# Aim
Drop every picture. Then return, exactly, the lines from the beginning of the listing below through the one containing "import numpy as np".

☆ ☆ ☆ ☆ ☆ ☆ ☆

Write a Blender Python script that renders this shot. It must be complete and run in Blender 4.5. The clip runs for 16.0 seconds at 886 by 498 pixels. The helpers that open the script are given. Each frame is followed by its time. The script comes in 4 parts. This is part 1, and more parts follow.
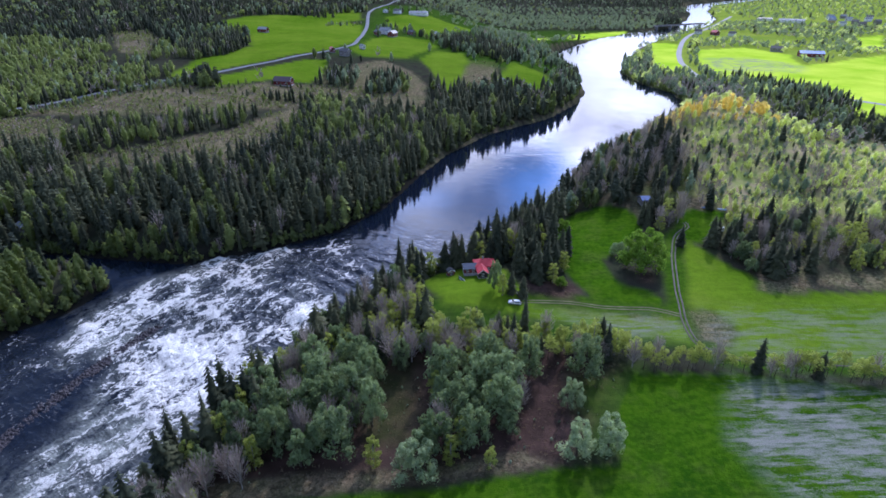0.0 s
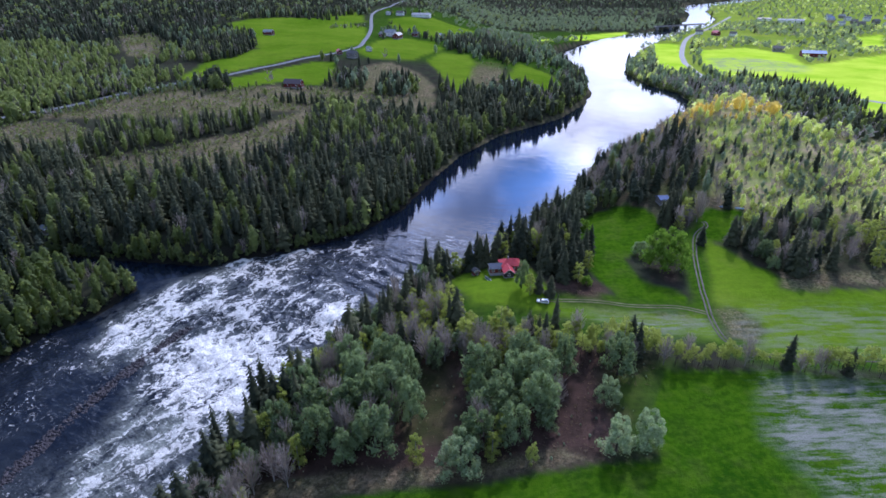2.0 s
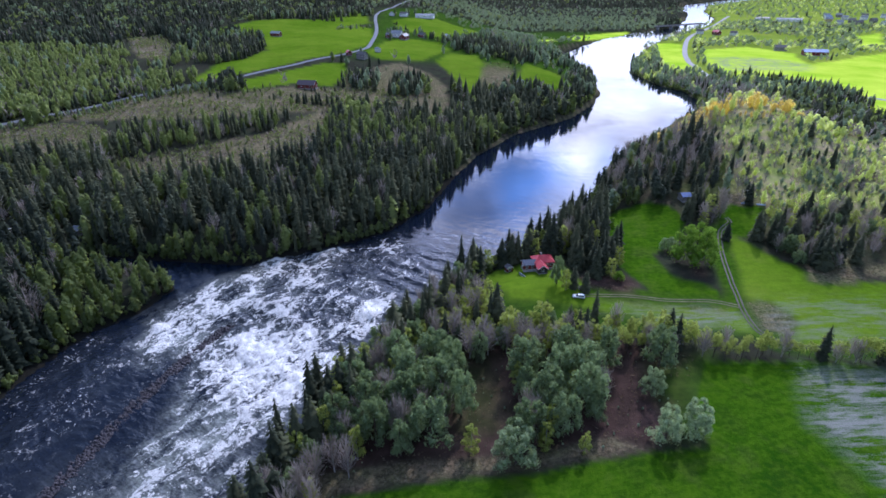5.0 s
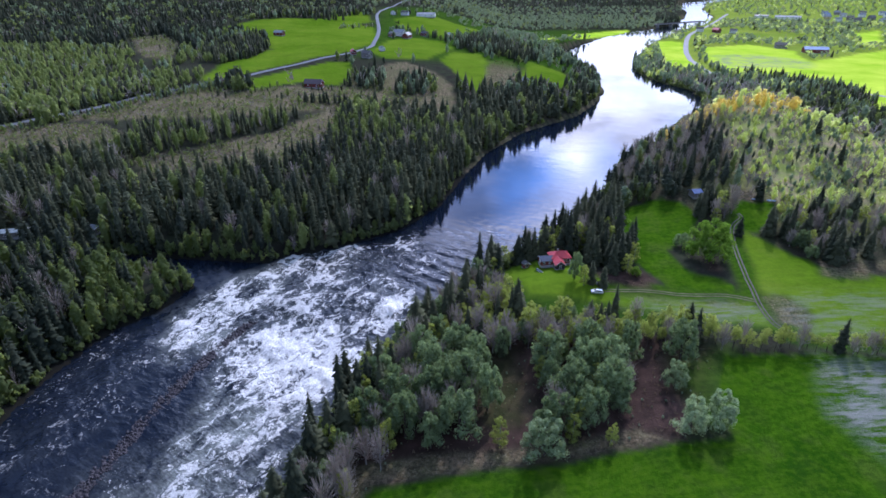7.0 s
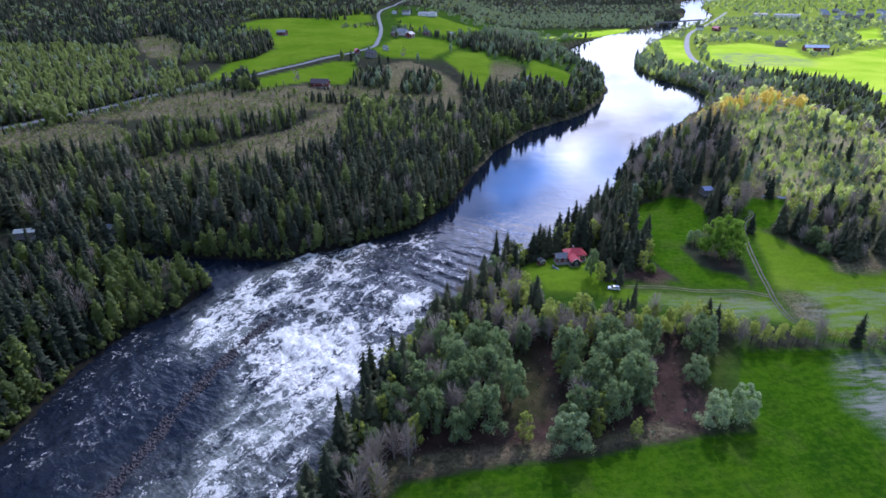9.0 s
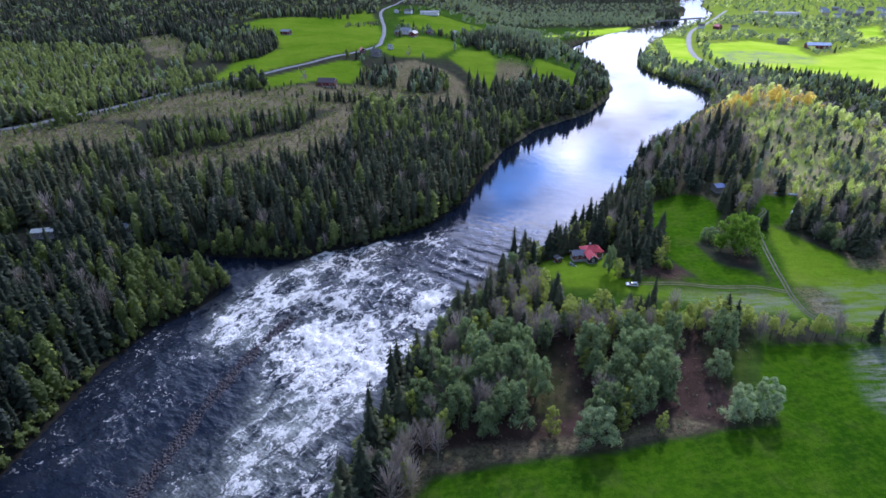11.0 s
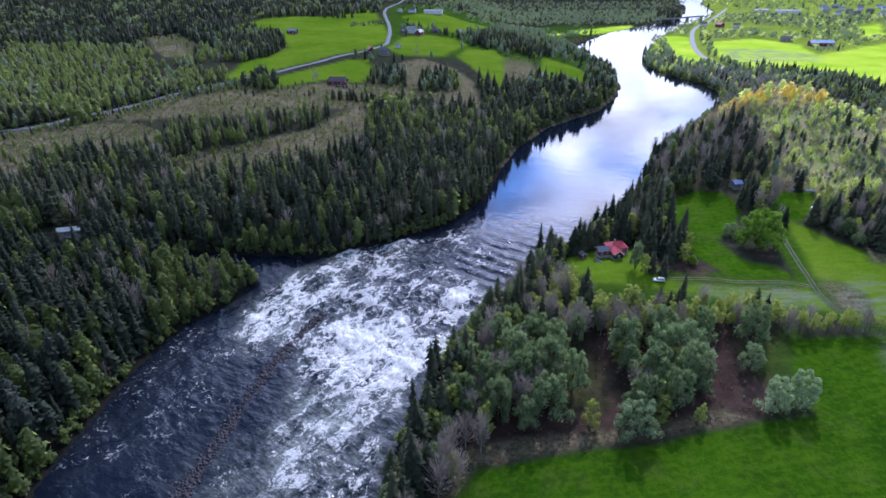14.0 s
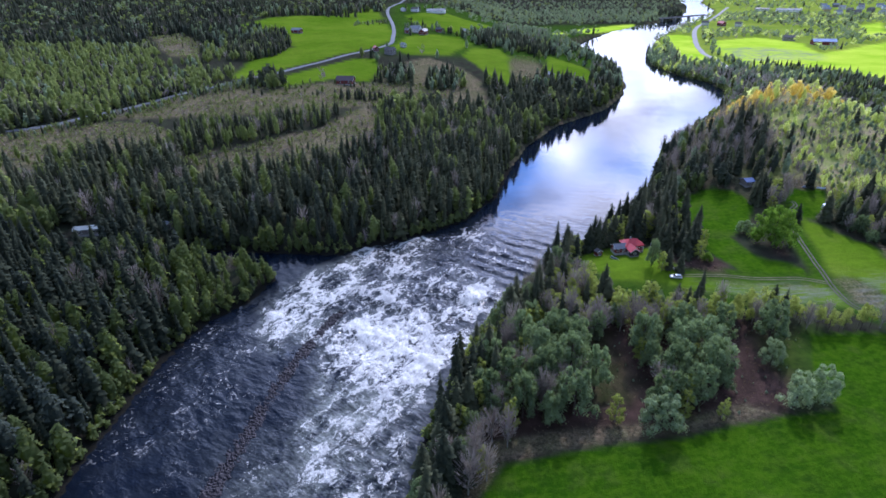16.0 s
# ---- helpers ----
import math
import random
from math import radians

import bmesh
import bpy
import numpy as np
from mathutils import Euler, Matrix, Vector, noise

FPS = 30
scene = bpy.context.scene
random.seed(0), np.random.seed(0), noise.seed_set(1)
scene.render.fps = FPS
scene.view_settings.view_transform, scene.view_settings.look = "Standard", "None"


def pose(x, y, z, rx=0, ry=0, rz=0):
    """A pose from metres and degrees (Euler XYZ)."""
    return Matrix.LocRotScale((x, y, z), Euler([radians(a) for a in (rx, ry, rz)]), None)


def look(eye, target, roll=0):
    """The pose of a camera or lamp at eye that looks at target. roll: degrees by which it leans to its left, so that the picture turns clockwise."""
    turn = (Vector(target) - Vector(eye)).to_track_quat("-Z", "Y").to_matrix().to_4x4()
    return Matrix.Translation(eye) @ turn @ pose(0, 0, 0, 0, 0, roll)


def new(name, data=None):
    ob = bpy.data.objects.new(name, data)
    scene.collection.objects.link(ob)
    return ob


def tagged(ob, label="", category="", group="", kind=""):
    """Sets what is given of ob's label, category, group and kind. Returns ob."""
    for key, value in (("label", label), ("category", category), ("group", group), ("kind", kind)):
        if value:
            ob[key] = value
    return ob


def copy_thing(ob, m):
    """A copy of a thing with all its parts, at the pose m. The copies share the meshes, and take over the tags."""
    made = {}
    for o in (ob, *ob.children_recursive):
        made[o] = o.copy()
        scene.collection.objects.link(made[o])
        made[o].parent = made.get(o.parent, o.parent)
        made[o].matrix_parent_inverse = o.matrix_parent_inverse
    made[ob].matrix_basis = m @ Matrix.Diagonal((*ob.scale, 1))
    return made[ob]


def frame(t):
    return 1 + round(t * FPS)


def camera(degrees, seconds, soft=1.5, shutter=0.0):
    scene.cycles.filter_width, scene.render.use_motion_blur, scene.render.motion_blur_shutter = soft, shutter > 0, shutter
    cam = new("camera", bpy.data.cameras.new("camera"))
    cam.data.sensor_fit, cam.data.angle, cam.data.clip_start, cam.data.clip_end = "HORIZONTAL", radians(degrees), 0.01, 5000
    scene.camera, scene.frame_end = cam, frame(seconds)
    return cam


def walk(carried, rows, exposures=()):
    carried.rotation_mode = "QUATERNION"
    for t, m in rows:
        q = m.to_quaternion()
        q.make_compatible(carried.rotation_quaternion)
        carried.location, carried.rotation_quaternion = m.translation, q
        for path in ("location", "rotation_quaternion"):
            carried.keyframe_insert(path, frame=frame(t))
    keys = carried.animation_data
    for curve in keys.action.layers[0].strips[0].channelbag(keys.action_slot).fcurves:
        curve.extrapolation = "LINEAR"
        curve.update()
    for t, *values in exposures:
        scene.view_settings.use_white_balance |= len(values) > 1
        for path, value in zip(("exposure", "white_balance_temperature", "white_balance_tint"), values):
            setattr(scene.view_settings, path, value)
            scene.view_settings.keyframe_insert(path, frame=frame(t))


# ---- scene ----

☆ ☆ ☆ ☆ ☆ ☆ ☆

# Problem solution
Write a Blender Python script that renders this shot. It must be complete and run in Blender 4.5. The clip runs for 16.0 seconds at 886 by 498 pixels. The helpers that open the script are given. Each frame is followed by its time. The script comes in 4 parts. This is part 1, and more parts follow.
0.0 s
2.0 s
5.0 s
7.0 s
9.0 s
11.0 s
14.0 s
16.0 s
# ---- helpers ----
import math
import random
from math import radians

import bmesh
import bpy
import numpy as np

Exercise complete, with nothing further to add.